* _SUPPLIED INFORMATION_:
_ _ _ _ _ _ _
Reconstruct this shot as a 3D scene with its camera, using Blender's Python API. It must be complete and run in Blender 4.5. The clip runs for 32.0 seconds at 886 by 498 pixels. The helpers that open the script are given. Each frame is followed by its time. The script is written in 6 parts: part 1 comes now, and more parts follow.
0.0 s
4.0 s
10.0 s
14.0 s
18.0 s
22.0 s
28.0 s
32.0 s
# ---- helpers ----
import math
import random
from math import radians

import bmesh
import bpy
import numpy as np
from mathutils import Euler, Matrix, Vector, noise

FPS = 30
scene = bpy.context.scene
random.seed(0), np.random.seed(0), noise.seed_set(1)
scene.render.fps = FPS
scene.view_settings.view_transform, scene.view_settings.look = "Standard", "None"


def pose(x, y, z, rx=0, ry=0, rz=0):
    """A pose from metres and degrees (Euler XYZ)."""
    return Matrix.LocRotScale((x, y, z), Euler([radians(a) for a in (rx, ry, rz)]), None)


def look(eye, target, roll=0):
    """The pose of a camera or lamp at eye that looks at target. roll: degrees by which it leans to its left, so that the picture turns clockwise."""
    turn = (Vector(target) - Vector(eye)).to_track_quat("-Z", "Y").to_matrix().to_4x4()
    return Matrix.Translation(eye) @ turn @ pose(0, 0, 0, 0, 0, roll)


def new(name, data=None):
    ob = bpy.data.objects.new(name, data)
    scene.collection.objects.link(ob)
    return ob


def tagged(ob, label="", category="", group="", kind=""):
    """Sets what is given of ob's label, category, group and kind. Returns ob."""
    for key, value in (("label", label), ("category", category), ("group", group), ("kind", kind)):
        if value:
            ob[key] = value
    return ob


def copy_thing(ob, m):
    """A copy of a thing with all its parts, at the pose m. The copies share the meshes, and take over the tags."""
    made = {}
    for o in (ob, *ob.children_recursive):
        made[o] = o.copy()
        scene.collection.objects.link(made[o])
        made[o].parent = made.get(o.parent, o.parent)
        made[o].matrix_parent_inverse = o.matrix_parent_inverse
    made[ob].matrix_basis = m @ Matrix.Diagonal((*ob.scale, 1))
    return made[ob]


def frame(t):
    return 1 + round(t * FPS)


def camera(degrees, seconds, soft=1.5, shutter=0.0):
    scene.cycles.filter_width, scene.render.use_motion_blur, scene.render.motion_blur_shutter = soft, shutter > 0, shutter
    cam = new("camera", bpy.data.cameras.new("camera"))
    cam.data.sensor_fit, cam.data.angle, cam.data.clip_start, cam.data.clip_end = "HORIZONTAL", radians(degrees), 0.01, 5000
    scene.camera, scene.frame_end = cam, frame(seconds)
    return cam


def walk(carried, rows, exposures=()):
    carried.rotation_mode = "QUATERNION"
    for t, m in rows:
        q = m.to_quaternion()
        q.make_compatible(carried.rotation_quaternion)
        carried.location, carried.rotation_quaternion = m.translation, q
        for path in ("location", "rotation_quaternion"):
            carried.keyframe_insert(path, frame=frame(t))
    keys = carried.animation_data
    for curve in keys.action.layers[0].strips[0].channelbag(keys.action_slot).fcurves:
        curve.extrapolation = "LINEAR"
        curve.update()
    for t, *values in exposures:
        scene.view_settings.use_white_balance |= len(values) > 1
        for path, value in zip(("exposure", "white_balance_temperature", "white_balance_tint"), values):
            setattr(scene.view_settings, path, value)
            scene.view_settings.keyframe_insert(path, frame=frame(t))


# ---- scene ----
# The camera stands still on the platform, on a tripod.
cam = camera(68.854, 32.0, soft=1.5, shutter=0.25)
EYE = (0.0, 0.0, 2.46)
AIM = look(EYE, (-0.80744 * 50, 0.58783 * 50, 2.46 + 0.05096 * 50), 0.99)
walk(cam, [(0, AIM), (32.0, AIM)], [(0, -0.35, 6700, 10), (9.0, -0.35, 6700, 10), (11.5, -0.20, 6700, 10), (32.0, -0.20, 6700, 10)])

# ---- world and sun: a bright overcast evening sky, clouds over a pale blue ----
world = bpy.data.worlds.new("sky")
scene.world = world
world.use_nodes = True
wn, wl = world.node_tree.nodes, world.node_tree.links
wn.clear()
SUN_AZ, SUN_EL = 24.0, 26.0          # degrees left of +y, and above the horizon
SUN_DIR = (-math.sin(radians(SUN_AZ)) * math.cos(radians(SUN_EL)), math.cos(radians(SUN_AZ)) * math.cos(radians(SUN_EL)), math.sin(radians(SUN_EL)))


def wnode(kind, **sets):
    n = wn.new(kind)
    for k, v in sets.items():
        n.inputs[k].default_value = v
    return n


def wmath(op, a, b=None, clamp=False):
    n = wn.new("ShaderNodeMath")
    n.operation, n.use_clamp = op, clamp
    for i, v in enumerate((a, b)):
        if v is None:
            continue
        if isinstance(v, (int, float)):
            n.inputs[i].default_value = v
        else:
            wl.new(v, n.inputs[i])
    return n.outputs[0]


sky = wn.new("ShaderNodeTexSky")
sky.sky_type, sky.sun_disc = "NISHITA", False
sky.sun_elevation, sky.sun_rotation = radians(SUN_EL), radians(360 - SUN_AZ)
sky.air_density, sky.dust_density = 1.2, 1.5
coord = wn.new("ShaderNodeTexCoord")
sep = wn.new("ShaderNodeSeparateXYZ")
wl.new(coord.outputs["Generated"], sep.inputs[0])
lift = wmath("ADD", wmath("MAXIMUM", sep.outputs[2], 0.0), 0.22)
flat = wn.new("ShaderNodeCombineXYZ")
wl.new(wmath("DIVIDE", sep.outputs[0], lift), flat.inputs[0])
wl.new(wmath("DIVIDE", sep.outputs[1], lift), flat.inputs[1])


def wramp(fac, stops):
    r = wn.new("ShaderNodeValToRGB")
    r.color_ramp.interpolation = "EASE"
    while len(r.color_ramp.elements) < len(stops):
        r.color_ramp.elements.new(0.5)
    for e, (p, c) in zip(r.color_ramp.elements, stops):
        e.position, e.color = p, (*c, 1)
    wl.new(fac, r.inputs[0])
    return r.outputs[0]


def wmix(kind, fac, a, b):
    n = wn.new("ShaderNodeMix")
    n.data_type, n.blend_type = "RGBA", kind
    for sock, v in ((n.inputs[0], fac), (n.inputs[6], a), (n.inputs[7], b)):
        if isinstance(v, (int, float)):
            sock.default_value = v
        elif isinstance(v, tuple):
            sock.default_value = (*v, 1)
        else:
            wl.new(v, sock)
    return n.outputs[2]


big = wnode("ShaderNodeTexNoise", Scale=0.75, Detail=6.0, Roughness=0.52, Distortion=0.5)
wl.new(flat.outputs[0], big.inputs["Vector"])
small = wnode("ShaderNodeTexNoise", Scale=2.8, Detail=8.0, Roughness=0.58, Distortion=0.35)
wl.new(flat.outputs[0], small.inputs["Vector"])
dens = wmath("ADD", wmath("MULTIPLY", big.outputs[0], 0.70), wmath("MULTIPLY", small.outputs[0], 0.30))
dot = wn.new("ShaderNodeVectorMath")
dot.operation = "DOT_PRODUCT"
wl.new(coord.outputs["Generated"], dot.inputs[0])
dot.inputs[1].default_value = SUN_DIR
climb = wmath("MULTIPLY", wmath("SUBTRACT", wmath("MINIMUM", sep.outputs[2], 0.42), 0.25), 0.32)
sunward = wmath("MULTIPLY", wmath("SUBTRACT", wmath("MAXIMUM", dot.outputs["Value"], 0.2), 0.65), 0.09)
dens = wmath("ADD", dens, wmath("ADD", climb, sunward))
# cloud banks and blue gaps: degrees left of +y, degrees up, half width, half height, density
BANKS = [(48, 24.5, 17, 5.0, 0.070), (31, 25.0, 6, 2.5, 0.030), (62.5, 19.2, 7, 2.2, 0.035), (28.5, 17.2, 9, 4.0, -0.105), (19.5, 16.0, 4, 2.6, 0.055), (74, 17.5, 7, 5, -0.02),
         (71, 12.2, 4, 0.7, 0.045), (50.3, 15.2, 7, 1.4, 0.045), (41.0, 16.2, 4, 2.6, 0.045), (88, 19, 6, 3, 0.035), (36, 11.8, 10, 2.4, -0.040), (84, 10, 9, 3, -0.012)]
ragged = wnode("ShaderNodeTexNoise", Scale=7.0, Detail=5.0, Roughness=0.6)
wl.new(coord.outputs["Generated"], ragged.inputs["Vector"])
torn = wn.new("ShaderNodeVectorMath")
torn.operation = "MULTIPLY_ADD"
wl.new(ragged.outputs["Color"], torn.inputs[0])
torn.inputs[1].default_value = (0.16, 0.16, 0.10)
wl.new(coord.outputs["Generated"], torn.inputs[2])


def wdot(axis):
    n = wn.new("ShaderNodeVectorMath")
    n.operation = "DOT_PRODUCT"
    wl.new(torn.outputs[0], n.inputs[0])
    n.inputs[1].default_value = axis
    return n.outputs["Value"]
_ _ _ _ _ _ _
* _OBJECTIVE_:
Set down, exactly as written, each line of the data from its opening line through the one containing "from math import radians". Output nothing more.

* _FINAL ANSWER_:
Reconstruct this shot as a 3D scene with its camera, using Blender's Python API. It must be complete and run in Blender 4.5. The clip runs for 32.0 seconds at 886 by 498 pixels. The helpers that open the script are given. Each frame is followed by its time. The script is written in 6 parts: part 1 comes now, and more parts follow.
0.0 s
4.0 s
10.0 s
14.0 s
18.0 s
22.0 s
28.0 s
32.0 s
# ---- helpers ----
import math
import random
from math import radians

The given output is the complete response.